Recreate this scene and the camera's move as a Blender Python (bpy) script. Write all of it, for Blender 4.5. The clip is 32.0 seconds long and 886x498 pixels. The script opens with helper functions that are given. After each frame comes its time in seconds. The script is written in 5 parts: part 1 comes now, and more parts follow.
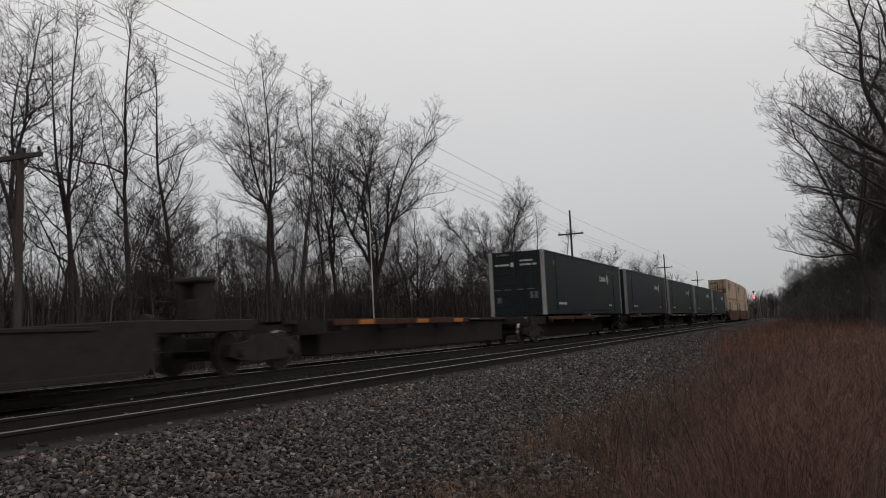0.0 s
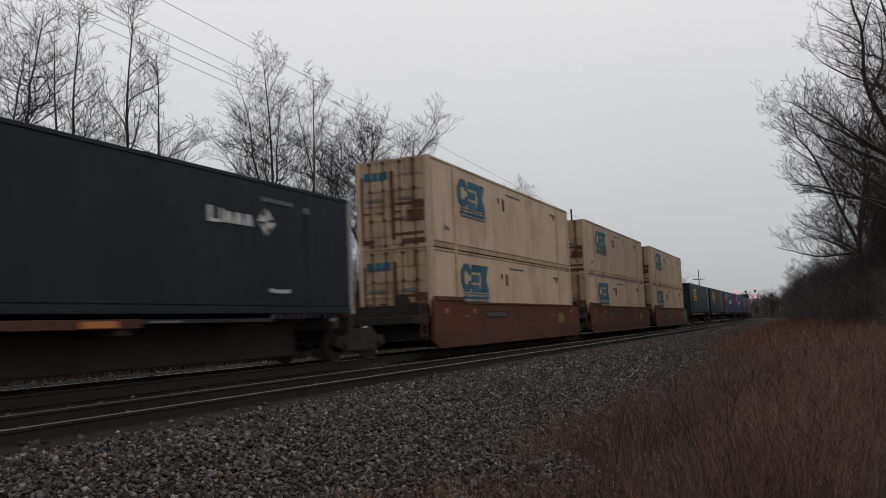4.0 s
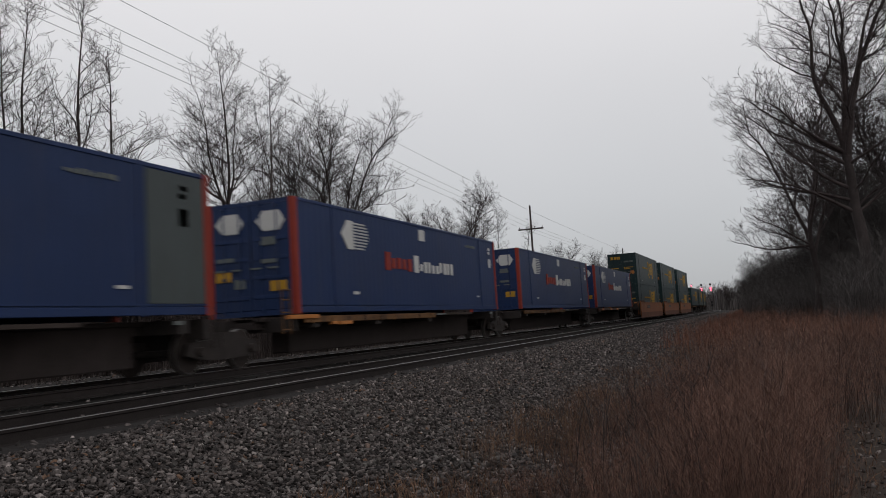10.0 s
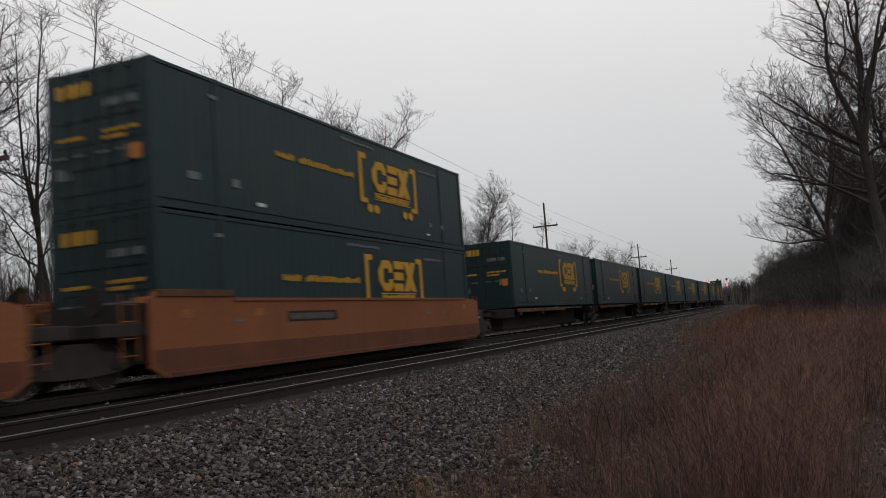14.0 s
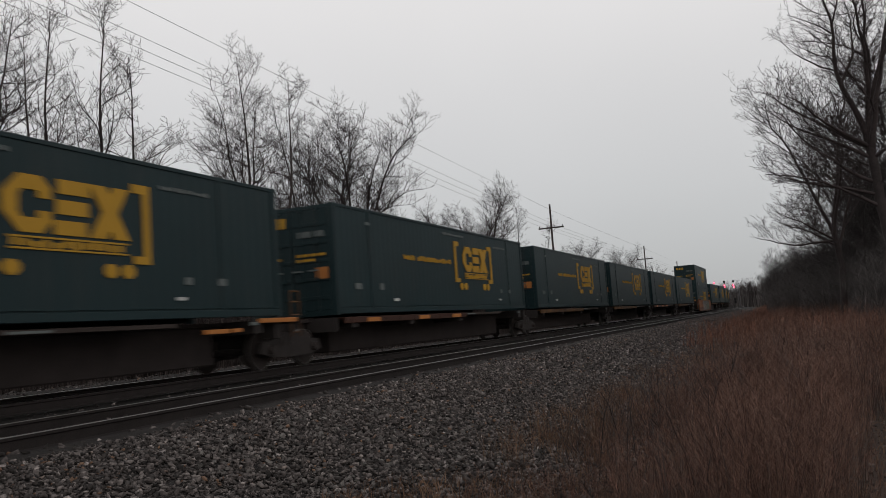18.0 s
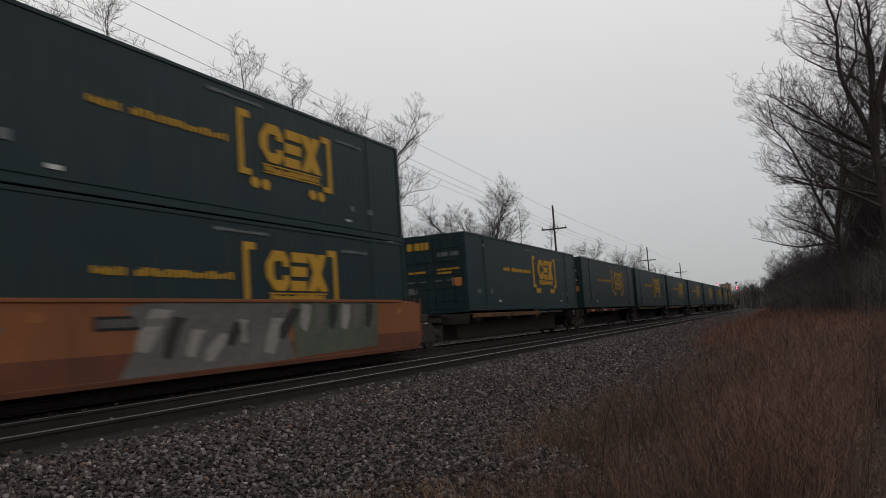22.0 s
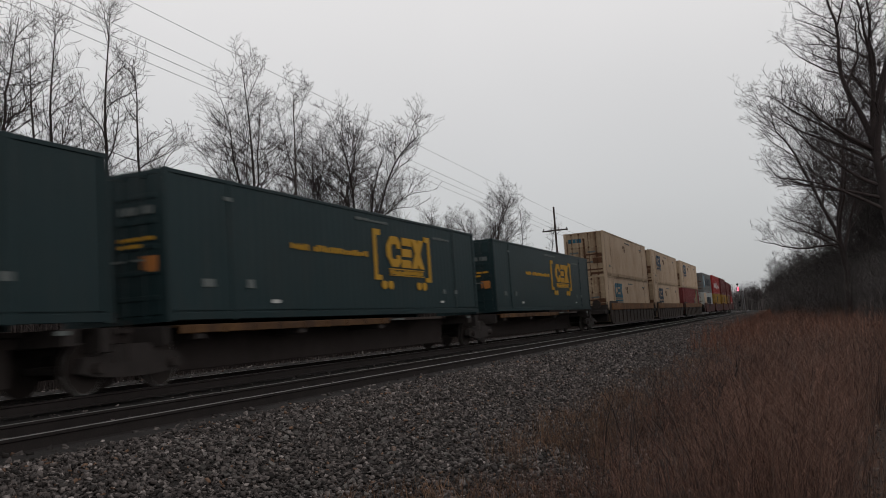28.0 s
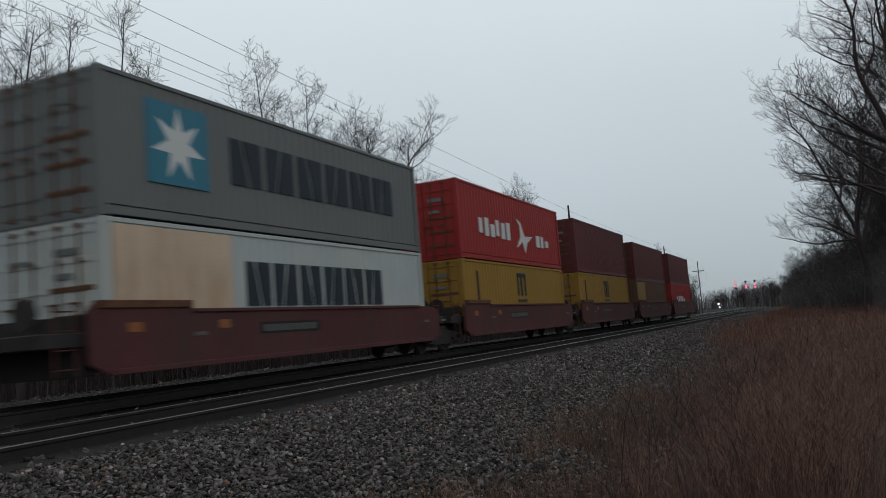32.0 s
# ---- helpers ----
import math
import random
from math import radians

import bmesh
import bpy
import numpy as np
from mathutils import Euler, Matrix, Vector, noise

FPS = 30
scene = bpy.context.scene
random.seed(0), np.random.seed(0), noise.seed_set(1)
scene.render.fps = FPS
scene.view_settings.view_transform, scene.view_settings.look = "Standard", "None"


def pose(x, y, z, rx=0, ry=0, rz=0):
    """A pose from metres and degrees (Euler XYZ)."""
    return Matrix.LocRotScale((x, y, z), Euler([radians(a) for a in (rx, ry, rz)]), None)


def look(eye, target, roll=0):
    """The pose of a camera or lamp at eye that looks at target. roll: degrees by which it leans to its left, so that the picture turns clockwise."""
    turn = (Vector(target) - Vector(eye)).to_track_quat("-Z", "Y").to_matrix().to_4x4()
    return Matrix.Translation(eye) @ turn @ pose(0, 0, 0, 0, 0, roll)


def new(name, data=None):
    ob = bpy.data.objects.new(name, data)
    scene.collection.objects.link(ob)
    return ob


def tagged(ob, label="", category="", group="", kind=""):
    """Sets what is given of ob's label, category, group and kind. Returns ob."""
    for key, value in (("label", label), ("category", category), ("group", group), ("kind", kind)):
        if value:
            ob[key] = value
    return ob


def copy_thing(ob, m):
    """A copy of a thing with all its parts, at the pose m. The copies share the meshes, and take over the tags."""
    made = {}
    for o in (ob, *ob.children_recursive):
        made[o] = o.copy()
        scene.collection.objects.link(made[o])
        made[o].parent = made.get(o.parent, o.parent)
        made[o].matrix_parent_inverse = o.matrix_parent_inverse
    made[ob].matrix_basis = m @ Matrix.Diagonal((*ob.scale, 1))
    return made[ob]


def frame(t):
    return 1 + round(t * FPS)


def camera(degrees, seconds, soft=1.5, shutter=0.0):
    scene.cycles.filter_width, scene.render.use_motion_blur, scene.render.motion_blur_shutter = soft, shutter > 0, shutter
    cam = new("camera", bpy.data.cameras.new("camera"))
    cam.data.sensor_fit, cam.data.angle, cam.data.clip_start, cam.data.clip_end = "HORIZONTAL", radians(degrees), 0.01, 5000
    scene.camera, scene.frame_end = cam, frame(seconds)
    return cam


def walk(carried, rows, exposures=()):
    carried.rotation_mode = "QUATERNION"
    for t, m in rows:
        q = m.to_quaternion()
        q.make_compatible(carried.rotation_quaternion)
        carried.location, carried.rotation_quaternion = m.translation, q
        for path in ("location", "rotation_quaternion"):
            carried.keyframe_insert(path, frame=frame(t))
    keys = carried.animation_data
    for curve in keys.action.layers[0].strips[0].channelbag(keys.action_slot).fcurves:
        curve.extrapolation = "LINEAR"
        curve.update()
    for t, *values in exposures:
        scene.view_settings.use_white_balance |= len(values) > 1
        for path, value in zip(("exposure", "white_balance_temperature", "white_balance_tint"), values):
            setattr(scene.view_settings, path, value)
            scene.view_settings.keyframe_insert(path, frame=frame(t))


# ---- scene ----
EYE = 0.778
cam = camera(56.8, 32.0, soft=0.9, shutter=0.25)
PATH = [
    (0.0, pose(0, 0, EYE, 95.62, 2.69, 23.94)),
    (0.5, pose(0, 0, EYE, 95.37, 2.50, 24.01)),
    (1.0, pose(0, 0, EYE, 95.26, 2.50, 24.06)),
    (1.5, pose(0, 0, EYE, 95.29, 2.58, 24.04)),
    (2.0, pose(0, 0, EYE, 95.36, 2.59, 24.03)),
    (2.5, pose(0, 0, EYE, 95.54, 2.47, 24.13)),
    (4.5, pose(0, 0, EYE, 95.50, 2.65, 23.88)),
    (5.0, pose(0, 0, EYE, 95.52, 2.79, 20.98)),
    (5.5, pose(0, 0, EYE, 95.42, 2.96, 20.32)),
    (6.0, pose(0, 0, EYE, 95.42, 3.20, 20.73)),
    (6.5, pose(0, 0, EYE, 95.37, 3.30, 20.80)),
    (7.0, pose(0, 0, EYE, 95.39, 3.41, 20.86)),
    (7.5, pose(0, 0, EYE, 95.36, 3.31, 20.90)),
    (8.0, pose(0, 0, EYE, 95.27, 3.31, 21.05)),
    (8.5, pose(0, 0, EYE, 95.26, 3.47, 21.16)),
    (9.0, pose(0, 0, EYE, 95.26, 3.43, 21.14)),
    (9.5, pose(0, 0, EYE, 95.17, 3.48, 21.16)),
    (10.0, pose(0, 0, EYE, 95.19, 3.49, 21.28)),
    (10.5, pose(0, 0, EYE, 95.18, 3.53, 21.36)),
    (11.0, pose(0, 0, EYE, 95.12, 3.51, 21.40)),
    (11.5, pose(0, 0, EYE, 94.98, 3.37, 21.37)),
    (12.0, pose(0, 0, EYE, 95.05, 3.39, 21.43)),
    (12.5, pose(0, 0, EYE, 95.01, 3.47, 21.45)),
    (13.0, pose(0, 0, EYE, 95.12, 3.52, 21.74)),
    (13.5, pose(0, 0, EYE, 95.08, 3.90, 22.14)),
    (14.0, pose(0, 0, EYE, 95.17, 4.25, 22.36)),
    (14.5, pose(0, 0, EYE, 95.21, 4.39, 22.51)),
    (16.5, pose(0, 0, EYE, 95.40, 4.13, 22.65)),
    (17.0, pose(0, 0, EYE, 95.31, 4.06, 22.71)),
    (17.5, pose(0, 0, EYE, 95.25, 4.08, 22.76)),
    (18.0, pose(0, 0, EYE, 95.30, 4.11, 22.76)),
    (18.5, pose(0, 0, EYE, 95.25, 4.12, 22.74)),
    (19.0, pose(0, 0, EYE, 95.40, 3.97, 22.35)),
    (19.5, pose(0, 0, EYE, 95.37, 3.99, 22.44)),
    (20.0, pose(0, 0, EYE, 95.35, 4.02, 22.53)),
    (20.5, pose(0, 0, EYE, 95.35, 3.92, 22.60)),
    (21.0, pose(0, 0, EYE, 95.39, 3.91, 22.72)),
    (21.5, pose(0, 0, EYE, 95.41, 3.90, 22.78)),
    (22.0, pose(0, 0, EYE, 95.37, 3.95, 22.94)),
    (22.5, pose(0, 0, EYE, 95.30, 3.90, 22.85)),
    (23.0, pose(0, 0, EYE, 95.35, 3.98, 22.74)),
    (23.5, pose(0, 0, EYE, 95.34, 3.92, 22.78)),
    (24.0, pose(0, 0, EYE, 95.49, 4.00, 22.71)),
    (24.5, pose(0, 0, EYE, 95.37, 4.04, 22.77)),
    (25.0, pose(0, 0, EYE, 95.31, 4.04, 22.80)),
    (25.5, pose(0, 0, EYE, 95.39, 3.79, 22.72)),
    (27.5, pose(0, 0, EYE, 95.44, 4.00, 22.98)),
    (28.0, pose(0, 0, EYE, 95.48, 3.92, 23.01)),
    (28.5, pose(0, 0, EYE, 95.39, 3.95, 23.04)),
    (29.0, pose(0, 0, EYE, 95.40, 3.86, 23.10)),
    (29.5, pose(0, 0, EYE, 95.41, 3.86, 23.15)),
    (30.0, pose(0, 0, EYE, 95.45, 4.01, 23.33)),
    (30.5, pose(0, 0, EYE, 95.48, 4.40, 23.79)),
    (31.0, pose(0, 0, EYE, 95.53, 4.38, 23.82)),
    (31.5, pose(0, 0, EYE, 95.56, 4.55, 24.04)),
    (32.0, pose(0, 0, EYE, 95.58, 4.58, 24.12)),
]
EXPOSURES = [(0.0, -0.14, 6550, 10), (1.0, -0.1, 6500, 10), (2.5, -0.08, 6350, 10), (4.5, -0.14, 6500, 10), (5.5, -0.14, 6500, 10), (6.0, -0.14, 6220, 8), (6.6, -0.14, 5950, 6), (7.5, -0.14, 5750, 4), (8.0, -0.14, 5750, 4), (8.5, -0.14, 5950, 6), (9.0, -0.12, 6200, 10), (10.0, -0.12, 6430, 11), (11.5, -0.1, 6550, 10), (14.0, -0.04, 6550, 10), (16.5, -0.12, 6550, 10), (25.0, -0.14, 6550, 10), (30.0, -0.14, 6500, 10), (30.5, -0.14, 6400, 9), (31.0, -0.16, 6200, 6), (31.5, -0.18, 6050, 4), (32.0, -0.2, 5900, 2)]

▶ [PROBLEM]
Copy out the lines that hold "roll".

▶ [SOLUTION FOR THIS PROBLEM]
def look(eye, target, roll=0):
    """The pose of a camera or lamp at eye that looks at target. roll: degrees by which it leans to its left, so that the picture turns clockwise."""
    return Matrix.Translation(eye) @ turn @ pose(0, 0, 0, 0, 0, roll)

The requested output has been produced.